Jack Huston says he's been smoking nearly a pack of cigarettes a day for 40 years. He's lived in the Plaza Towers apartments on Wilson Road for five years, so he feels banning smoking inside the building is outrageous.
"If I’m in my apartment, who's going to smell my secondhand smoke? Nobody," he said, as he lit a cigarette.
The Housing Authority of the County of Kern, known as HACK, is banned smoking on all of its properties starting this month.
HACK's Deputy Director Patricia Norris says the ban should not come as a surprise to tenants. HACK gave residents a chance to speak at its March and April meetings after notices were sent.

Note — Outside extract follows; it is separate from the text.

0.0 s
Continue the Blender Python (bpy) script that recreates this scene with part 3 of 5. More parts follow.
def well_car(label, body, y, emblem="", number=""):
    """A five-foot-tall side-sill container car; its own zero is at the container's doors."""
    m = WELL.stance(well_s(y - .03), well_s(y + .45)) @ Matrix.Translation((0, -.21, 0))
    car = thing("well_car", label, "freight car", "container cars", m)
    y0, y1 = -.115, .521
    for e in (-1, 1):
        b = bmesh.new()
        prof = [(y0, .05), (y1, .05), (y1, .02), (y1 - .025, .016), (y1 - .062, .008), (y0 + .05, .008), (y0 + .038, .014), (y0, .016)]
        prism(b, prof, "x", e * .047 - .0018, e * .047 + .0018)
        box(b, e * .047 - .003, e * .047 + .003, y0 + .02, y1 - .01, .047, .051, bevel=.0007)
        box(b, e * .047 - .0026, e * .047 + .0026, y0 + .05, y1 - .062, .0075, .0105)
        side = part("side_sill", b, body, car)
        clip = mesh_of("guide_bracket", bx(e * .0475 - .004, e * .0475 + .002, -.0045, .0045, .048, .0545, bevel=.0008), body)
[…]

The Housing Board voted 5-1 to ban smoking. Now, residents can only smoke 15 feet away from the building.
Many tenants feel the ban is a violation of their rights.

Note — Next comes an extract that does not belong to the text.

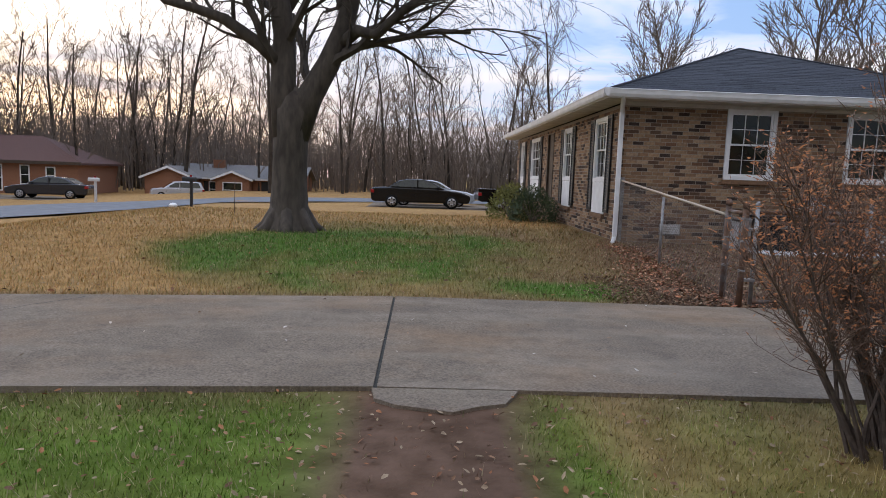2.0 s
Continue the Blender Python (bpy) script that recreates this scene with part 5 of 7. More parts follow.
def pane_on(name, quad, off, label, parent, material):
    """A slightly puckered sheet over four corners, lifted along its normal."""
    a, b, c, d = map(Vector, quad)
    nrm = (b - a).cross(d - a).normalized() * off
    s = Shape()
    nx, ny = 10, 6
    for j in range(ny + 1):
        for i in range(nx + 1):
            u, v = i / nx, j / ny
            e = min(u, 1 - u, v, 1 - v)
            uu = u
            if e < 0.02 and (u < 0.02 or u > 0.98) and (v < 0.02 or v > 0.98):
                u, v = lerp(u, 0.5, 0.03), lerp(v, 0.5, 0.05)
            p = a.lerp(b, u).lerp(d.lerp(c, u), v)
            p += nrm * (1 + 1.2 * min(1, e * 8) + 0.9 * noise.noise(Vector((uu * 5, v * 4, off * 9))))
            s.v.append(tuple(p))
    s.f = [(j * (nx + 1) + i, j * (nx + 1) + i + 1, (j + 1) * (nx + 1) + i + 1, (j + 1) * (nx + 1) + i) for j in range(ny) for i in range(nx)]
    return part(name, s, material, parent, label, smooth=True)


pane_on("rear_window", [(-0.660, 0.63, 1.225), (-0.660, -0.63, 1.225), (-0.545, -0.56, 1.765), (-0.545, 0.56, 1.765)], 0.014, "hazy clear vinyl rear window", top, JM["vinyl"])
for sg in (-1, 1):
    q = [(-0.36, sg * 0.732, 1.26), (0.42, sg * 0.732, 1.26), (0.36, sg * 0.712, 1.70), (-0.28, sg * 0.712, 1.70)]
    pane_on("side_window", q if sg < 0 else [q[1], q[0], q[3], q[2]], 0.005, "smoky clear vinyl side window", top, JM["dark_vinyl"])
    fl = part("curtain_flap", Shape().add([(-0.66, sg * 0.748, 1.07), (0.56, sg * 0.748, 1.10), (0.56, sg * 0.735, 1.17), (-0.66, sg * 0.735, 1.17), (-0.66, sg * 0.738, 1.07), (0.56, sg * 0.738, 1.10)],
              [(0, 1, 2, 3), (4, 5, 1, 0), (4, 3, 2, 5)]), JM["canvas"], top)
    # half door with its framed window
    dr = part("car_door", Shape().prism([(0.60, 0.66), (0.60, 1.10), (0.63, 1.12), (1.50, 1.12), (1.54, 1.06), (1.54, 0.66), (1.40, 0.56), (0.74, 0.56)], sg * 0.728, sg * 0.752, "y"), JM["paint"], jeep, "black door", 0.008)
    part("door_handle", Shape().box(0.66, 0.80, min(sg * 0.75, sg * 0.785), max(sg * 0.75, sg * 0.785), 0.96, 1.00), JM["plastic"], dr, bevel=0.01)
    fq = Shape()
    fr = [(0.62, 1.13), (0.72, 1.66), (1.18, 1.70), (1.50, 1.13)]
    yy = lambda z: sg * lerp(0.745, 0.69, (z - 1.13) / 0.57)
    fq.tube([(x, yy(z), z) for x, z in fr + fr[:1]], 0.022, 8)
    part("window_frame", fq, JM["plastic"], dr, smooth=True)
    gp = Shape().add([(x, yy(z), z) for x, z in fr] + [(x, yy(z) - sg * 0.006, z) for x, z in fr], [(0, 1, 2, 3), (7, 6, 5, 4), (0, 4, 5, 1), (1, 5, 6, 2), (2, 6, 7, 3), (3, 7, 4, 0)])
    part("window_pane", gp, mat("tinted car glass", (0.02, 0.024, 0.026), (0.03, 0.033, 0.036), 2, 0.05, bump=0, spec=0.8), dr, "dark tinted glass")
    mi = part("wing_mirror", Shape().box(1.22, 1.32, min(sg * 0.745, sg * 0.915), max(sg * 0.745, sg * 0.915), 1.29, 1.51), JM["plastic"], jeep, "black wing mirror", 0.035)
    part("mirror_glass", Shape().prism([(1.2195, 1.325), (1.2170, 1.325), (1.1850, 1.475), (1.2195, 1.475)], sg * 0.772, sg * 0.888, "y"), JM["mirror"], mi, "mirror glass", 0.003)
    part("mirror_arm", Shape().box(1.28, 1.42, min(sg * 0.735, sg * 0.80), max(sg * 0.735, sg * 0.80), 1.13, 1.235).tube([(1.33, sg * 0.78, 1.23), (1.29, sg * 0.82, 1.26), (1.28, sg * 0.84, 1.30)], 0.026, 8), JM["plastic"], mi, smooth=True)
    # fender flares
    for cx, front in ((0.0, False), (2.37, True)):
        s = Shape()
        arc = [(-0.56, 0.55), (-0.53, 0.78), (-0.43, 0.915), (-0.2, 0.975), (0.2, 0.975), (0.36, 0.93), (0.50, 0.78), (0.60, 0.58)]
        if front:
            arc = [(-0.62, 0.55), (-0.52, 0.78), (-0.40, 0.93), (-0.2, 1.0), (0.3, 1.0), (0.46, 0.97), (0.50, 0.93)]
        arc = [tuple(lerp(lerp(a[q], b[q], t), lerp(b[q], c[q], t), t) for q in (0, 1)) for a, b, c in
               [((arc[max(k - 1, 0)][0] * 0.5 + arc[k][0] * 0.5, arc[max(k - 1, 0)][1] * 0.5 + arc[k][1] * 0.5), arc[k],
                 (arc[min(k + 1, len(arc) - 1)][0] * 0.5 + arc[k][0] * 0.5, arc[min(k + 1, len(arc) - 1)][1] * 0.5 + arc[k][1] * 0.5)) for k in range(len(arc))] for t in (0.0, 0.33, 0.67)] + [arc[-1]]
        ii, oo, lip = sg * 0.72, sg * (0.875 if not front else 0.885), sg * 0.89
        k = len(arc)
        for x, z in arc:
            n2 = Vector((x, 0, z - 0.45)).normalized()
            s.v += [(cx + x, ii, z + 0.012), (cx + x, oo, z), (cx + x - n2.x * 0.065, lip, z - n2.z * 0.065), (cx + x - n2.x * 0.065, ii, z - n2.z * 0.05)]
        for i in range(k - 1):
            for j in range(4):
                s.f.append((4 * i + j, 4 * i + (j + 1) % 4, 4 * i + 4 + (j + 1) % 4, 4 * i + 4 + j))
        s.f += [(0, 1, 2, 3), (4 * k - 1, 4 * k - 2, 4 * k - 3, 4 * k - 4)]
        part("fender_flare", s, JM["flare"], jeep, "scuffed blue-grey wheel flare", 0.014).data.polygons.foreach_set("use_smooth", [len(f) == 4 for f in s.f])
        if front:
            part("fender", Shape().prism([(cx - 0.62, 0.58), (cx - 0.40, 0.95), (cx - 0.2, 1.0), (cx + 0.45, 1.0), (cx + 0.5, 0.9), (cx + 0.5, 0.85), (cx - 0.35, 0.85), (cx - 0.55, 0.58)], sg * 0.45, sg * 0.80, "y"), JM["paint"], jeep, "black front wing", 0.02)
    part("side_step", Shape().tube([(0.50, sg * 0.80, 0.47), (1.80, sg * 0.80, 0.47)], 0.04, 10), JM["plastic"], jeep, smooth=True)
part("windscreen_frame", Shape().add([(1.62, -0.70, 1.12), (1.62, 0.70, 1.12), (1.30, 0.64, 1.74), (1.30, -0.64, 1.74), (1.66, -0.70, 1.12), (1.66, 0.70, 1.12), (1.34, 0.64, 1.76), (1.34, -0.64, 1.76)],
     [(0, 1, 2, 3), (7, 6, 5, 4), (0, 4, 5, 1), (1, 5, 6, 2), (2, 6, 7, 3), (3, 7, 4, 0)]), mat("windscreen", (0.02, 0.022, 0.024), (0.03, 0.03, 0.033), 2, 0.06, bump=0), jeep, "dark windscreen")
R_T, W_T = 0.405, 0.29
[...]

"I don't smoke, but then I thought about the ones who do smoke that I know, and I said ‘why should they have to go all the way outside?,” said Lloyd Carter, a Plaza Towers tenant. “Can you imagine? That's 12 floors they have to go down."

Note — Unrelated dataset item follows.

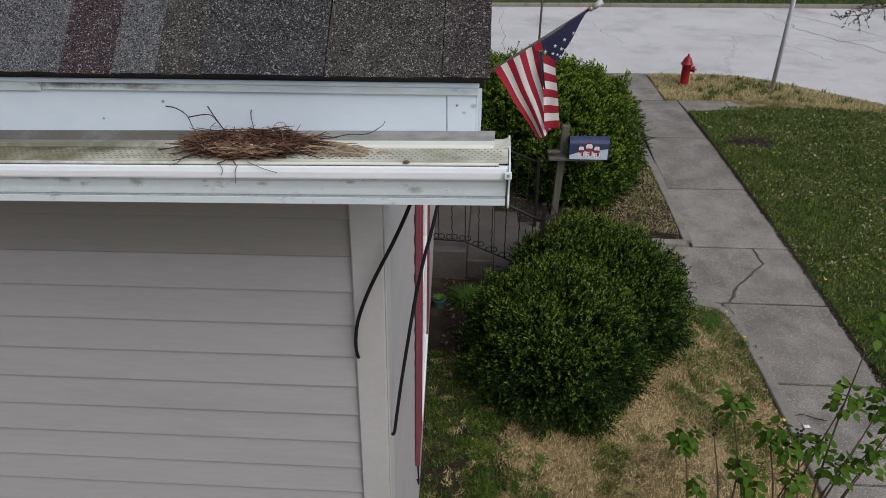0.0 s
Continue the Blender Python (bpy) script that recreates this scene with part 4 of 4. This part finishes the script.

Norris says a large number of residents wrote letters saying they wanted to ban smoking for health and safety reasons. The county wants the ban because it says it is cheaper to clean non-smoking rooms after tenants move out.
“This isn't a correctional facility. I can understand if we were in the custody of somebody, but we're supposedly and allegedly free,” Huston said. “How is it that they can constitute the thing of not smoking in the building?”
Norris says the Housing Authority could legally make the tenants sign a lease addendum because the original lease stated so.
She says the board hasn't worked out how they will enforce the smoking ban, but tenants caught smoking indoors or within 15 feet could face eviction.